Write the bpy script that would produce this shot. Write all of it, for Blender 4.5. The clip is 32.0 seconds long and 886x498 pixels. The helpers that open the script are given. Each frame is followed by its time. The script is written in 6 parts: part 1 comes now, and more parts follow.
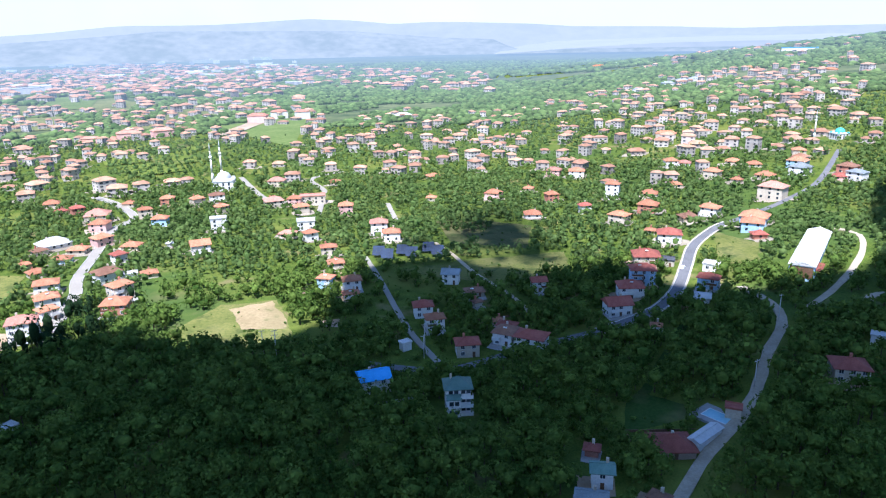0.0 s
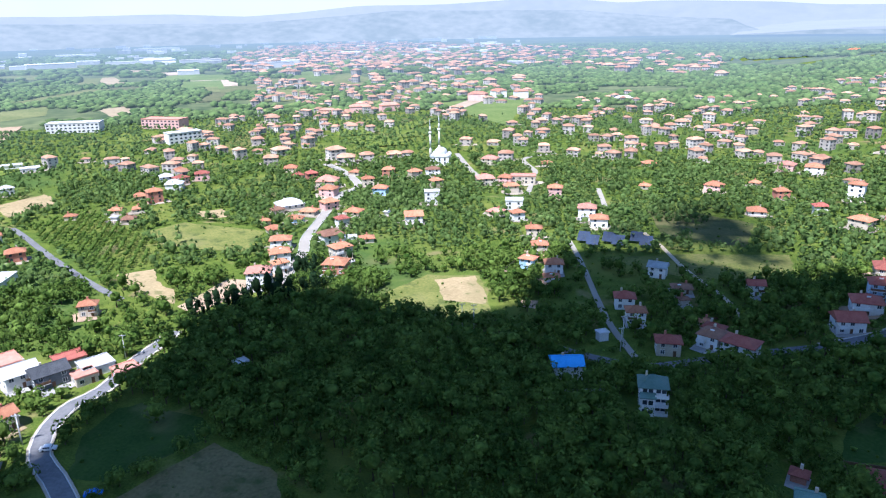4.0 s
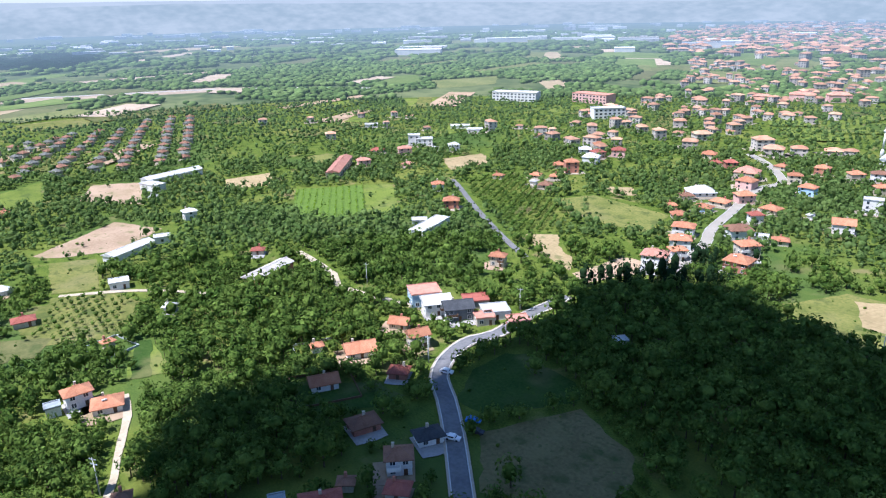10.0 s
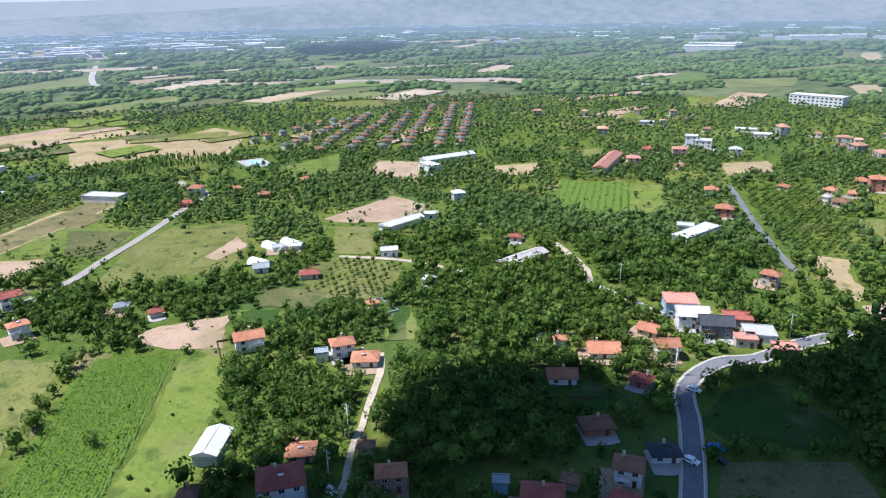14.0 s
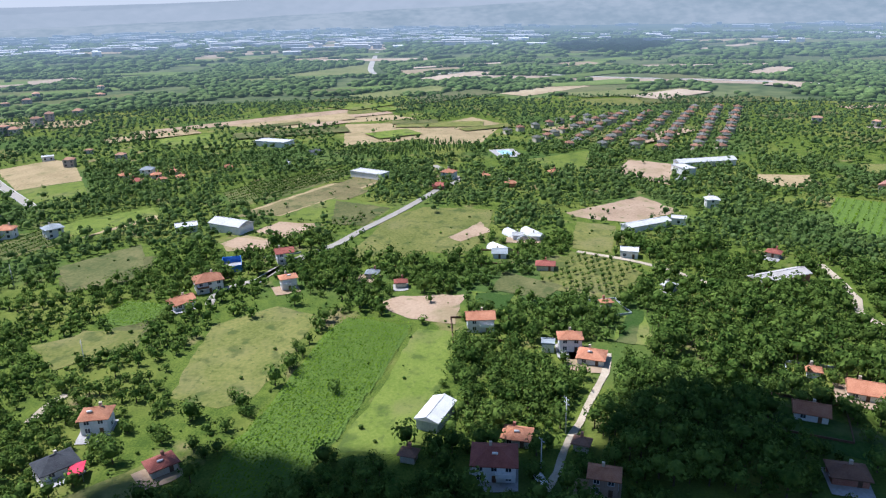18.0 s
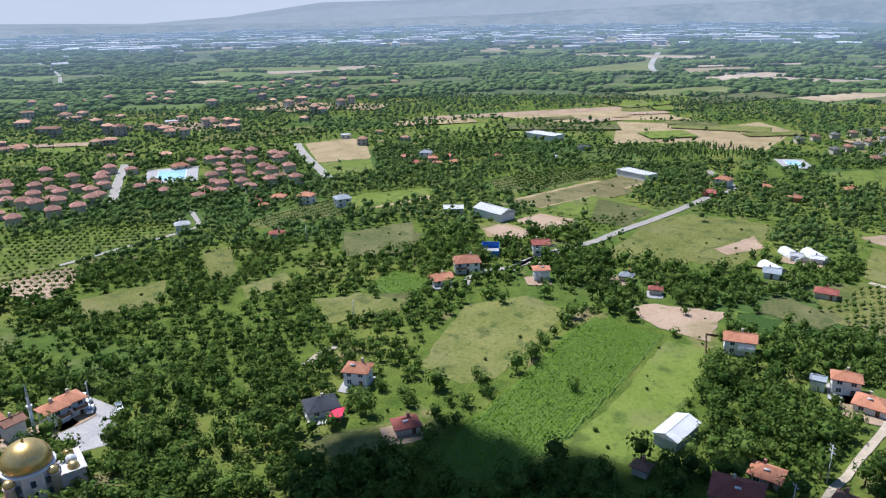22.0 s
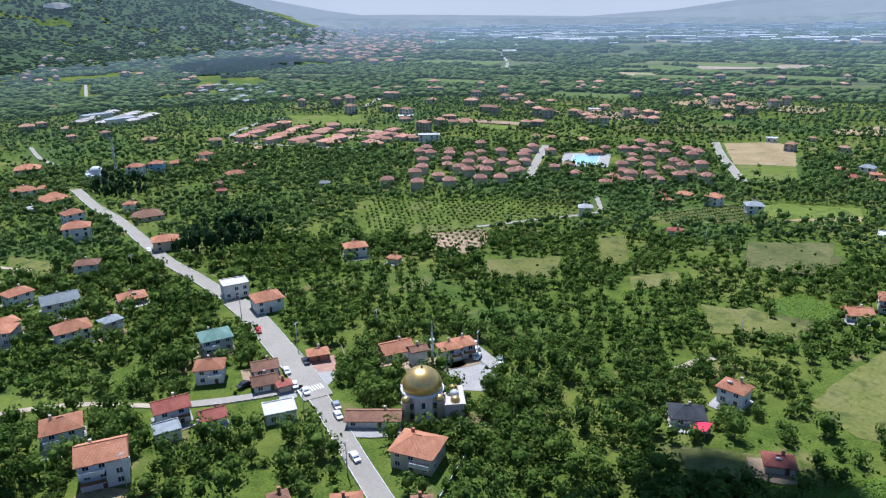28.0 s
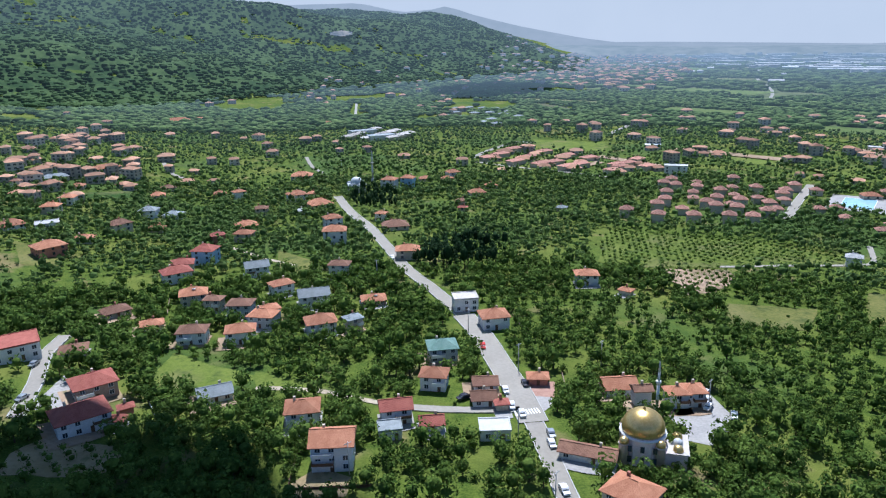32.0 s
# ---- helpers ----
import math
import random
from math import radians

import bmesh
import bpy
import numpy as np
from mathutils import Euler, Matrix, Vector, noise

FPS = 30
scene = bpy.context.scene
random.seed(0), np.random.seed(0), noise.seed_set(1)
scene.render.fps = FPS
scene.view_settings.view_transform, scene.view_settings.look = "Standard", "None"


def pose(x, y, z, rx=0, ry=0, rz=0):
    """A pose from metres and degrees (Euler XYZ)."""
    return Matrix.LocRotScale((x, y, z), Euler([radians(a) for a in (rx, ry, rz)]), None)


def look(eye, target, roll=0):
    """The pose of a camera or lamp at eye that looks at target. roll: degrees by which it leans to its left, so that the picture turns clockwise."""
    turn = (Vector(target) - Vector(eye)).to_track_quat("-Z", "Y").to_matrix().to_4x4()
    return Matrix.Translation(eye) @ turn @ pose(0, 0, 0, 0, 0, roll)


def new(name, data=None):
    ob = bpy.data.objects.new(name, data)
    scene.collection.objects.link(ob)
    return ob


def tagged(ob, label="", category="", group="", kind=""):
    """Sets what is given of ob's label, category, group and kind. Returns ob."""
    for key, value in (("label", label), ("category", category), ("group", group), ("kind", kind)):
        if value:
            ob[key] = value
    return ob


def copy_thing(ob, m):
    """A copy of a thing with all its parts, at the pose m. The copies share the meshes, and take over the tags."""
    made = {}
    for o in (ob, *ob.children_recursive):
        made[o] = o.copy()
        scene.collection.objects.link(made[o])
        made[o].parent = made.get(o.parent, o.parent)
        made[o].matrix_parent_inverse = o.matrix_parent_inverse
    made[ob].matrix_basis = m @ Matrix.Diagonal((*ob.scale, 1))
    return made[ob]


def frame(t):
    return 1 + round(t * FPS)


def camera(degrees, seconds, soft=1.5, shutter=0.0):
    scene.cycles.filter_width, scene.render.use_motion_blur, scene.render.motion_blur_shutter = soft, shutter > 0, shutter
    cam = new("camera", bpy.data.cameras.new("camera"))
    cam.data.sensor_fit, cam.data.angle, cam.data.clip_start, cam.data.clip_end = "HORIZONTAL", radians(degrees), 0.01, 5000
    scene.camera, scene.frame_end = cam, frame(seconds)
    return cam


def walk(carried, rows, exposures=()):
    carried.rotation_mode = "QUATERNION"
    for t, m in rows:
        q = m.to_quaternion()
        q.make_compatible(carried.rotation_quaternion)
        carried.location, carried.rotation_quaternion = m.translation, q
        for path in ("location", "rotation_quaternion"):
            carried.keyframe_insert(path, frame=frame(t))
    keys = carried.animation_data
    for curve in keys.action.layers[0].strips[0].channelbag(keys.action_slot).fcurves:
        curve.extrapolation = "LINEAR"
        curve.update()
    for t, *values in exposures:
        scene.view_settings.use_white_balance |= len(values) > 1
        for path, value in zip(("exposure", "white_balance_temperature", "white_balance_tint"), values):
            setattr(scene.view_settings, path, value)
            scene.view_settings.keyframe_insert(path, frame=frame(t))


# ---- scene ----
# A drone hovers about 108 m over the ground and turns to its left.
cam = camera(64.0, 32.0, soft=1.2)
ROWS = [
    # seconds, place, turn
    (0.0, 0.00, -0.00, 108.00, 73.08, 1.08, 0.88),
    (0.5, 0.14, -0.01, 108.16, 72.91, 1.07, 2.60),
    (1.0, 0.27, -0.02, 108.29, 72.77, 1.08, 4.61),
    (1.5, 0.36, -0.03, 108.37, 72.63, 1.09, 6.66),
    (2.0, 0.42, -0.03, 108.44, 72.47, 1.08, 8.81),
    (2.5, 0.45, -0.02, 108.48, 72.31, 1.10, 10.90),
    (3.0, 0.46, -0.00, 108.52, 72.18, 1.13, 13.14),
    (3.5, 0.46, 0.04, 108.55, 72.02, 1.08, 15.55),
    (5.5, 0.55, 0.70, 108.73, 71.49, 1.18, 26.08),
    (6.0, 0.60, 0.70, 108.81, 71.37, 1.19, 28.46),
    (6.5, 0.65, 0.67, 108.90, 71.19, 1.19, 30.96),
    (7.0, 0.74, 0.62, 108.98, 71.02, 1.21, 33.46),
    (7.5, 0.84, 0.55, 109.04, 70.89, 1.23, 35.77),
    (8.0, 0.94, 0.45, 109.09, 70.87, 1.20, 38.43),
    (8.5, 1.03, 0.35, 109.11, 70.87, 1.18, 41.55),
    (9.0, 1.09, 0.29, 109.12, 70.87, 1.21, 44.85),
    (9.5, 1.08, 0.32, 109.09, 70.90, 1.17, 48.19),
    (10.0, 1.01, 0.43, 109.03, 70.91, 1.21, 51.29),
    (10.5, 0.90, 0.59, 108.93, 70.94, 1.14, 54.43),
    (11.0, 0.76, 0.77, 108.82, 70.94, 1.16, 57.46),
    (11.5, 0.59, 0.99, 108.69, 70.94, 1.19, 60.47),
    (12.0, 0.41, 1.21, 108.57, 70.95, 1.23, 63.41),
    (12.5, 0.23, 1.42, 108.44, 70.94, 1.23, 66.22),
    (13.0, 0.09, 1.62, 108.31, 70.92, 1.18, 68.78),
    (13.5, -0.02, 1.79, 108.18, 70.90, 1.13, 70.95),
    (15.5, 0.41, 1.98, 107.37, 70.95, 1.05, 80.65),
    (16.0, 0.31, 1.97, 107.11, 70.97, 1.06, 83.47),
    (16.5, 0.20, 1.94, 106.85, 70.97, 1.10, 85.95),
    (17.0, 0.09, 1.90, 106.62, 71.01, 1.09, 88.38),
    (17.5, 0.03, 1.86, 106.44, 70.98, 1.00, 90.82),
    (18.0, 0.03, 1.82, 106.32, 71.01, 1.00, 93.30),
    (18.5, 0.08, 1.81, 106.26, 71.01, 1.01, 95.84),
    (19.0, 0.12, 1.81, 106.26, 71.04, 0.99, 98.77),
    (19.5, 0.15, 1.82, 106.29, 71.02, 1.04, 101.73),
    (20.0, 0.14, 1.82, 106.35, 71.00, 0.93, 104.56),
    (20.5, 0.12, 1.81, 106.41, 70.99, 0.99, 107.09),
    (21.0, 0.12, 1.78, 106.46, 71.00, 1.01, 109.61),
    (21.5, 0.11, 1.74, 106.48, 71.00, 1.04, 112.16),
    (22.0, 0.10, 1.71, 106.45, 70.99, 0.98, 114.89),
    (22.5, 0.08, 1.71, 106.38, 71.02, 0.98, 117.70),
    (23.0, 0.07, 1.74, 106.29, 71.04, 0.97, 120.50),
    (23.5, 0.04, 1.81, 106.16, 71.07, 0.96, 123.29),
    (24.0, 0.02, 1.92, 106.01, 71.09, 1.02, 126.00),
    (24.5, 0.00, 2.06, 105.85, 71.13, 1.09, 128.55),
    (25.0, -0.01, 2.20, 105.72, 71.15, 1.11, 131.07),
    (25.5, -0.01, 2.32, 105.62, 71.16, 1.07, 133.61),
    (27.5, -0.19, 2.06, 105.42, 71.10, 0.98, 144.92),
    (28.0, -0.31, 1.91, 105.39, 71.07, 0.99, 147.74),
    (28.5, -0.41, 1.77, 105.38, 71.04, 1.01, 150.14),
    (29.0, -0.50, 1.62, 105.39, 70.99, 1.02, 152.33),
    (29.5, -0.57, 1.46, 105.38, 71.68, 1.03, 154.46),
    (30.0, -0.63, 1.28, 105.34, 72.73, 0.97, 156.79),
    (30.5, -0.69, 1.08, 105.27, 73.04, 0.98, 159.17),
    (31.0, -0.73, 0.86, 105.17, 73.18, 0.98, 161.60),
    (31.5, -0.76, 0.63, 105.06, 73.31, 1.05, 164.08),
    (32.0, -0.79, 0.39, 104.95, 73.42, 1.11, 167.16),
]
walk(cam, [(t, pose(x, y, z, rx, ry, rz)) for t, x, y, z, rx, ry, rz in ROWS],
     [(0.0, 1.08, 5400, 19), (7.0, 0.97, 5450, 18), (10.0, 0.86, 5500, 18), (13.0, 0.67, 5550, 17), (19.0, 0.47, 5550, 17), (23.0, 0.36, 5500, 17), (28.0, 0.35, 5400, 15), (32.0, 0.34, 5350, 14)])

# ---- daylight: a high summer sun behind the first view, a pale sky ----
SUN_FROM = Vector((-0.13, -0.46, 0.88)).normalized()
world = bpy.data.worlds.new("sky")
scene.world = world
world.use_nodes = True
wn = world.node_tree.nodes
sky = wn.new("ShaderNodeTexSky")
sky.sky_type, sky.sun_disc = "NISHITA", False
sky.sun_elevation = math.asin(SUN_FROM.z)
sky.sun_rotation = math.atan2(SUN_FROM.x, SUN_FROM.y)
sky.air_density, sky.dust_density, sky.ozone_density = 1.5, 0.3, 8.5
wn["Background"].inputs["Strength"].default_value = 0.076
world.node_tree.links.new(sky.outputs[0], wn["Background"].inputs[0])
sun = new("sun", bpy.data.lights.new("sun", "SUN"))
sun.data.energy, sun.data.angle, sun.data.color = 5.3, radians(0.53), (1.0, 0.945, 0.85)
sun.matrix_world = look(SUN_FROM * 900, (0, 0, 0))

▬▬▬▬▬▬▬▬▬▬

### What the exercise asks
How many of the lines above contain the string "soft"? Give the number only.

### Reply to the task
3